Figure 1. Map of designated smoking areas on UWEC campus found on the school's website.

This study aims to look at students smoking patterns on campus, how they relate to the identified areas and seeing how proximity to building doors and high traffic or lower traffic areas play a role in wear students smoke. This study was completed using the ArcCollector phone application by Esri, cigarette butts found around the UWEC campus, Esri online and ArcMap.

Figure 2. Normalizing the geodatabase in ArcCatalog  

Methodology: 

        The first step in beginning this study once the research question was set was to create a normalized geodatabase in ArcCatalog. (See figure 2.)  The field sections included in this database were number of cigarette butts, proximity to the closet door, brands, whether the area was high traffic or not and if there was anyone presently smoking. (See figure 3.)Once the geodatabase was created it was shared to ArcGIS Online where it could be downloaded onto the ArcCollector phone application. From 2 to 5pm 38 data points around lower campus were collected on April 1^st of 2016. Data collection began on the west side of the Philips Science Hall and wrapped clockwise around lower campus ending behind the Davies Center. 

Figure 3. Fields within the geodatabase  

  Not every cigarette butt was documented, only significant piles and groupings of the butts were collected.  The ArcCollector app once again proved to be a simple and useful tool in the data recording process. Figures 4. and 5. show screenshots of the app and how the data is inputted. After finishing the data collection which updates automatically after each point is recorded, the data had to be imported into ArcMap from ArcGIS Online and then transformed into an attractive informational map of the collected data.(See figure 6.)

                 

 

        Figure 4. Screenshot of ArcCollector app and recorded data points, Figure 5. Screenshot of data entry screen

Results:

Figure 6. Map of the number of Cigarette butts around the UWEC campus.

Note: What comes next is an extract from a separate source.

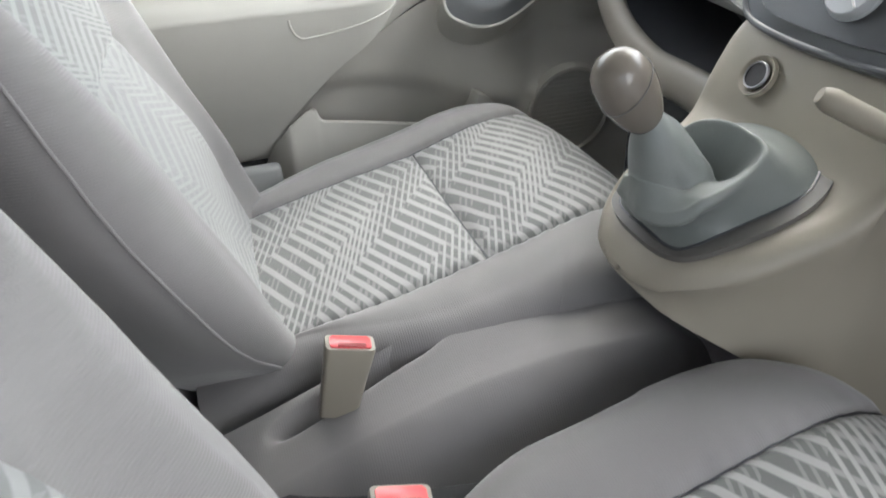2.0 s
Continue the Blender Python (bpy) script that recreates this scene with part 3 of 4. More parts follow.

       It seems that the points with the highest number of cigarette butts were located in more secluded areas of campus and near the designated smoking areas. It was speculation that the higher number of butt points would be closer to the doors but surprisingly these points weren't. The points with the highest number of cigarette butts were 50 to about 150 feet from the closet building doors. Which is good following closer to the hopes of the tobacco policy established in 2012. They were actually several people smoking while the data was being recorded as well and some in or near the designated smoking areas.(See figure 7.)

Figure 7. A map showing points proximity to the closet door in feet and number of people smoking.

 Marlboro seemed to be the most popular brand followed by Camel. 4 cigars and one rolled cigarette were found. Rarely any cigarettes butts were found in grassed areas like in the center of campus.(See figure 8.)

Figure 8. A map showing the number 1 brand of cigarette butts at each data point.

Conclusions:
      Overall this was an informational study  showing the main smoking spots on campus were in more secluded areas, under the L.E. Phillips Library, on the side of Davies, and behind the buildings of Hibbard and east side door of Phillips Science Hall.  Some minute issues became present in the data recordation process do to the way the geodatabase was normalized. An additional "other" option for the brand field would have prevented nulls and higher set range for the number of butts and feet for the proximity to doors would have improved this study. (See figure 9.)

Figure 9. Attribute table of collected data.

References:

    "Campus Smoking Policy." Campus Smoking Policy. UW-Eau Claire and the Board of Regents of the University of Wisconsin System, 11 Jan. 2016. Web. 04 Apr. 2016.